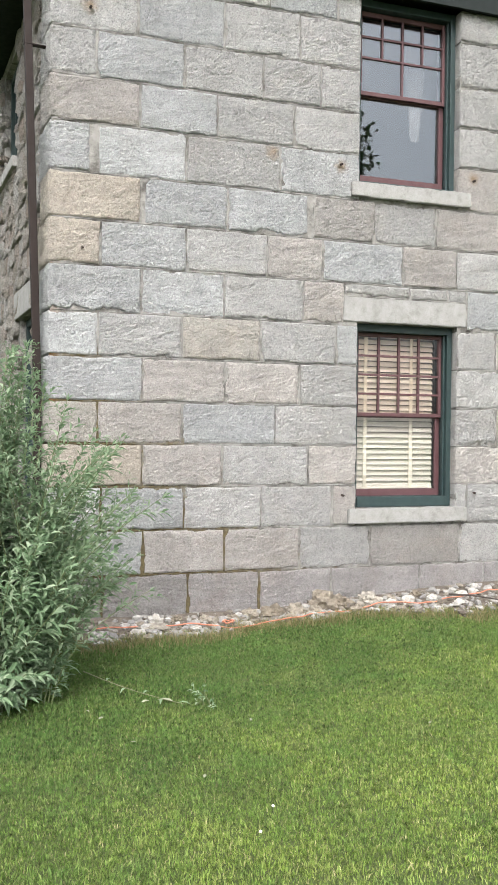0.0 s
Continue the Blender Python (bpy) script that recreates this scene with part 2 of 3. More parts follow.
# deeper, darker green towards the corner and in patches, paler out on the open lawn
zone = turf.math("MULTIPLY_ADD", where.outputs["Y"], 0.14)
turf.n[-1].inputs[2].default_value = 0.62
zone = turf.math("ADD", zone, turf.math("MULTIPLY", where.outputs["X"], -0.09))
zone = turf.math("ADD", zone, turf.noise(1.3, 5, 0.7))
blade = turf.mix(pale, deep_green, turf.ramp(zone, [(0.42, grey(0)), (0.78, grey(1))]))
blade = turf.mix(blade, (0.27, 0.285, 0.115), turf.ramp(turf.noise(2.2, 6, 0.75, turf.mapped((1, 1.6, 1)), 0.8), [(0.54, grey(0)), (0.74, grey(0.55))]))
blade = turf.mix(blade, (0.10, 0.20, 0.05), turf.ramp(turf.noise(3.4, 5, 0.7), [(0.5, grey(0)), (0.7, grey(0.7))]))
blade = turf.mix(blade, turf.ramp(turf.noise(34, 4, 0.7), [(0.34, grey(0.25)), (0.48, grey(0.95)), (0.66, grey(1.55))]), 0.9, "MULTIPLY")
turf.color(blade)
glow, blend = turf.n.new("ShaderNodeBsdfTranslucent"), turf.n.new("ShaderNodeMixShader")
turf.l.new(blade, glow.inputs["Color"])
blend.inputs[0].default_value = 0.35
turf.l.new(turf.bsdf.outputs[0], blend.inputs[1])
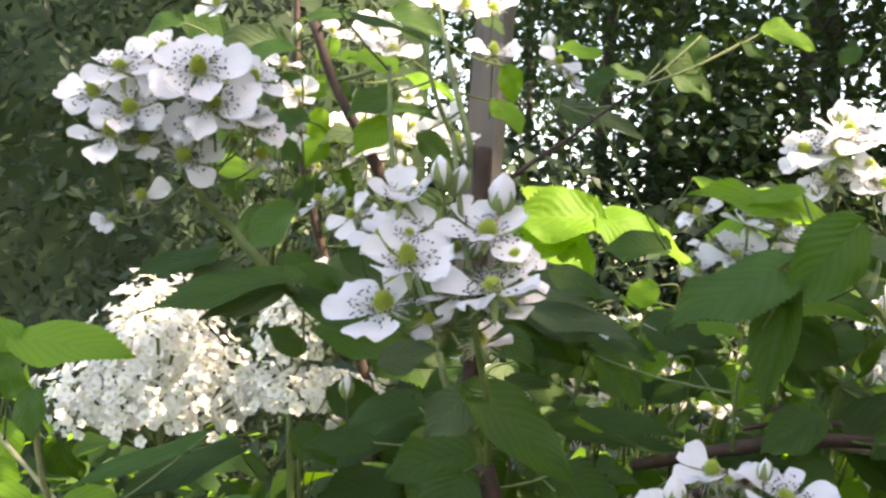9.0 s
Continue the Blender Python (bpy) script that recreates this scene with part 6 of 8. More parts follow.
leaf((-0.0752, 0.6079, 1.4903), (-0.0869, 0.5989, 1.4746), 0.0173, (0.00, -0.70, 0.60))
leaf((-0.1759, 0.6155, 1.5747), (-0.1458, 0.6075, 1.5853), 0.0267, (0.00, -0.60, 0.70), "oval", "m")
leaf((0.2908, 0.5711, 1.3821), (0.2575, 0.5608, 1.3650), 0.0263, (0.00, -0.60, 0.70), "oval", "m")
leaf((0.2628, 0.5113, 1.4639), (0.2418, 0.5008, 1.4441), 0.0246, (0.00, -0.70, 0.60), "oval", "m")
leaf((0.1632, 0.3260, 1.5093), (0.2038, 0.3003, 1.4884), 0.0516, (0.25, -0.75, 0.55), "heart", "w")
leaf((0.1642, 0.3260, 1.5093), (0.1963, 0.3312, 1.5220), 0.0216, (0.00, -0.30, 0.90), "oval", "y")
leaf((0.3364, 0.6502, 1.3992), (0.3204, 0.6503, 1.4202), 0.0216, (0.00, -0.50, 0.70), "oval", "y")
leaf((0.3952, 0.5290, 1.2971), (0.4094, 0.5200, 1.2737), 0.0237, (0.00, -0.70, 0.50))
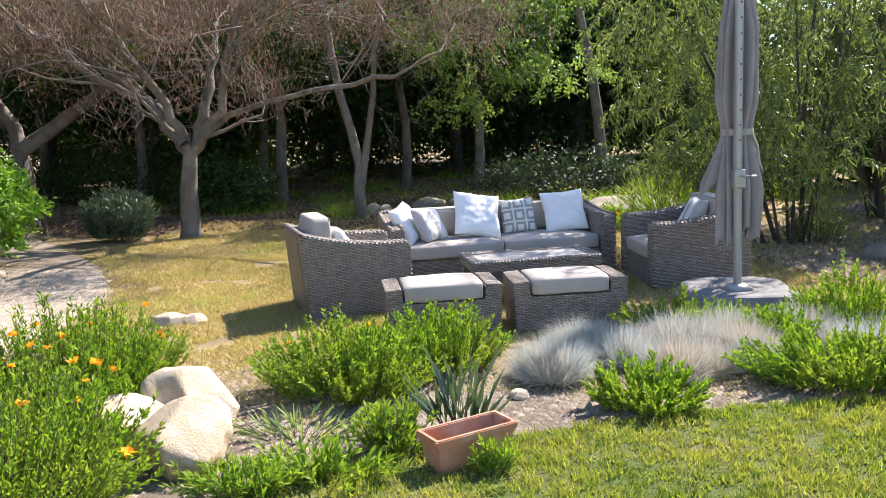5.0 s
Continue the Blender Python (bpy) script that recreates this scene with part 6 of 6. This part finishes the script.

* * * * * * *

EXERCISE TASK:
Make an exact copy of the data, leaving its pictures out.

SOLUTION TO THE PROBLEM:
0.0 s
Continue the Blender Python (bpy) script that recreates this scene with part 2 of 3. More parts follow.
# deeper, darker green towards the corner and in patches, paler out on the open lawn
zone = turf.math("MULTIPLY_ADD", where.outputs["Y"], 0.14)
turf.n[-1].inputs[2].default_value = 0.62
zone = turf.math("ADD", zone, turf.math("MULTIPLY", where.outputs["X"], -0.09))
zone = turf.math("ADD", zone, turf.noise(1.3, 5, 0.7))
blade = turf.mix(pale, deep_green, turf.ramp(zone, [(0.42, grey(0)), (0.78, grey(1))]))
blade = turf.mix(blade, (0.27, 0.285, 0.115), turf.ramp(turf.noise(2.2, 6, 0.75, turf.mapped((1, 1.6, 1)), 0.8), [(0.54, grey(0)), (0.74, grey(0.55))]))
blade = turf.mix(blade, (0.10, 0.20, 0.05), turf.ramp(turf.noise(3.4, 5, 0.7), [(0.5, grey(0)), (0.7, grey(0.7))]))
blade = turf.mix(blade, turf.ramp(turf.noise(34, 4, 0.7), [(0.34, grey(0.25)), (0.48, grey(0.95)), (0.66, grey(1.55))]), 0.9, "MULTIPLY")
turf.color(blade)
glow, blend = turf.n.new("ShaderNodeBsdfTranslucent"), turf.n.new("ShaderNodeMixShader")
turf.l.new(blade, glow.inputs["Color"])
blend.inputs[0].default_value = 0.35
turf.l.new(turf.bsdf.outputs[0], blend.inputs[1])
9.0 s
Continue the Blender Python (bpy) script that recreates this scene with part 6 of 8. More parts follow.
leaf((-0.0752, 0.6079, 1.4903), (-0.0869, 0.5989, 1.4746), 0.0173, (0.00, -0.70, 0.60))
leaf((-0.1759, 0.6155, 1.5747), (-0.1458, 0.6075, 1.5853), 0.0267, (0.00, -0.60, 0.70), "oval", "m")
leaf((0.2908, 0.5711, 1.3821), (0.2575, 0.5608, 1.3650), 0.0263, (0.00, -0.60, 0.70), "oval", "m")
leaf((0.2628, 0.5113, 1.4639), (0.2418, 0.5008, 1.4441), 0.0246, (0.00, -0.70, 0.60), "oval", "m")
leaf((0.1632, 0.3260, 1.5093), (0.2038, 0.3003, 1.4884), 0.0516, (0.25, -0.75, 0.55), "heart", "w")
leaf((0.1642, 0.3260, 1.5093), (0.1963, 0.3312, 1.5220), 0.0216, (0.00, -0.30, 0.90), "oval", "y")
leaf((0.3364, 0.6502, 1.3992), (0.3204, 0.6503, 1.4202), 0.0216, (0.00, -0.50, 0.70), "oval", "y")
leaf((0.3952, 0.5290, 1.2971), (0.4094, 0.5200, 1.2737), 0.0237, (0.00, -0.70, 0.50))
5.0 s
Continue the Blender Python (bpy) script that recreates this scene with part 6 of 6. This part finishes the script.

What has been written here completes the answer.